I didn’t realize it would happen so quickly. Late July news accounts reported that the amplified signage had been removed. A Muir Woods spokesman confirmed to me that the main historical timeline discussing both the official Park founding and the larger historical context – including the expropriation and near-genocide of the Miwok Indians who had maintained the forest for centuries, and the California women’s clubs that initiated the 20th century preservation effort – had been returned to its pre-annotated state: no Miwok, no women, and definitely no hints of the eugenicist sympathies of the Park’s official, white, male founders. The restored original, if it’s ever re-installed, should fulfill Burgum’s direction of no “inappropriate disparagement of Americans past or living.” Some Americans just get disappeared – or, in contemporary right-wing parlance, “canceled.”
Enter the librarians. The Save Our Signs group has embarked on a “collaborative, crowd-sourced” effort to record and preserve the historical signage before Burgum can erase it all. Judging from their initial results posted on the SOS web site, they’re well on their way to publicly preserving all that signage, Trump and Burgum be damned. They plan to complete the website by October – although to a great degree that depends on the rest of us, whoever among us visits one of the myriad National Parks or Monuments in the next few weeks, photographs the current signage, and uploads the photos to the Save Our Signs website. (As of early August, visitors had uploaded groups of photos for four National Monuments. One is Muir Woods.)
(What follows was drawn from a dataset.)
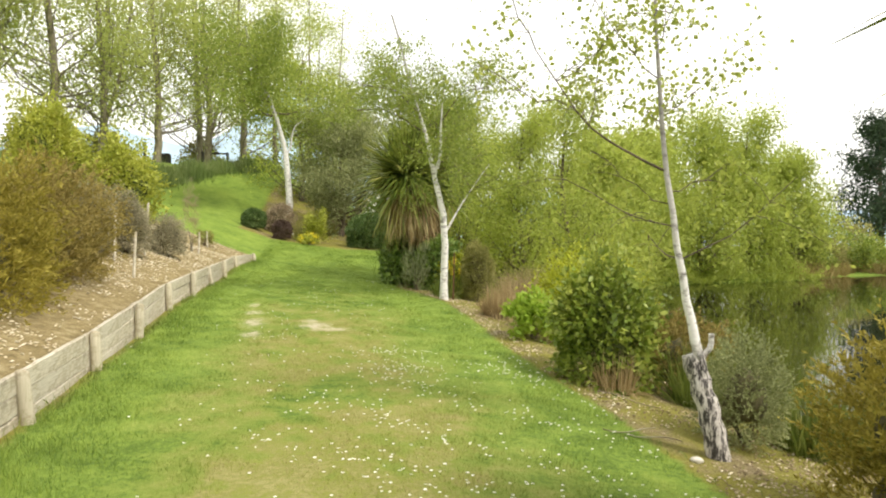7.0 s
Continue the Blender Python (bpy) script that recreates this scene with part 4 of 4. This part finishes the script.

Nearly 20 National Park sites are in Texas, including Big Bend and the Big Thicket, both threatened by climate change, no longer federally recognized. Not sure what Burgum and company will make of Marfa’s Blackwell School National Historical Site, commemorating decades of segregated education for Mexican Americans. Maybe they’ll just blame it on DEI.
I spoke to Molly Blake, one of the five co-founders of Save Our Signs, about the project. She’s a social sciences librarian at the University of Minnesota, and she understands her professional responsibility is “preserving information for researchers, and to enable public access to that information.” So the project is right in her wheelhouse, and in those of the other librarians and historians working on it. Blake says she and her partners have been “totally thrilled” with the early public response – and to judge from the map filled with green spots indicating where National Park visitors have recorded signs thus far, her elation is understandable.
Blake admits she is no “National Park guru,” so she has been pleased with the personal opportunity to learn more about the sites around the country. By early August, nearly 3,500 photos had been uploaded to the project, with more arriving each day. The Park Service lists “433 units covering more than 85 million acres in all 50 states,” among them literal parks, monuments, battlefields, rivers, etc. To record all that now-threatened signage, the organizers are hoping that a few of the millions of annual visitors to the Parks will do the legwork.
“We’re not asking people to comment or analyze the signs,” Blake said, “although we invite them to think critically about the content. Our goal is to raise awareness, and to invite people to get involved.” The project asks that people submit photos of “signs, exhibits, placards, and text from areas administered by the National Park Service” – the signs alone, not tourist-snaps including people (to protect privacy) – and the photos will become part of the public domain. (Much more information is available at Save Our Signs, along with the beginnings of the public archive.)
Signage at the Independence National Historical Park in Philadelphia includes the experiences of enslaved people, who would not have benefitted from the protections granted in the Constitution of the United States, adopted on site at Independence Hall. The acknowledgment of America’s long history of slavery may not fit Trump’s directive that National Park signage be “uplifting.” (courtesy of Save Our Signs)
It’s a singular but important effort, to begin to hold back the tidal wave of historical erasure undertaken by the Trump regime – at the White House, at the Smithsonian Institution, at the National Archives, at the Kennedy Center, at universities, at every public institution they are bullying or blackmailing into submission. Burgum has designated Sept. 17 as the deadline for censoring of the existing signs into some form of official pablum, in an Orwellian attempt to restore what the Trumpists call “truth and sanity” – their euphemism for sneering dishonesty.
“Here’s something people can do to help preserve that information,” Blake said. If you’re one of the millions of people visiting these places this summer, you can collaborate directly to the project. The SOS website also provides a link for financial donations.
SOS notes that the National Park Service is our “largest outdoor history classroom,” and adds that “real history is not just happy stories.” If the Trump regime is not stopped, it will begin constructing a radically dishonest version of American history suitable only for authoritarian rule. In the words of former Ranger Villano, “The American people deserve better than this. We don’t need executive paternalism telling us what we can and can’t say, and taking away our ability to make decisions for ourselves. The administration says [its action] ‘is not about rewriting the past.’ But how can that be the case if they’re erasing half of the narrative?”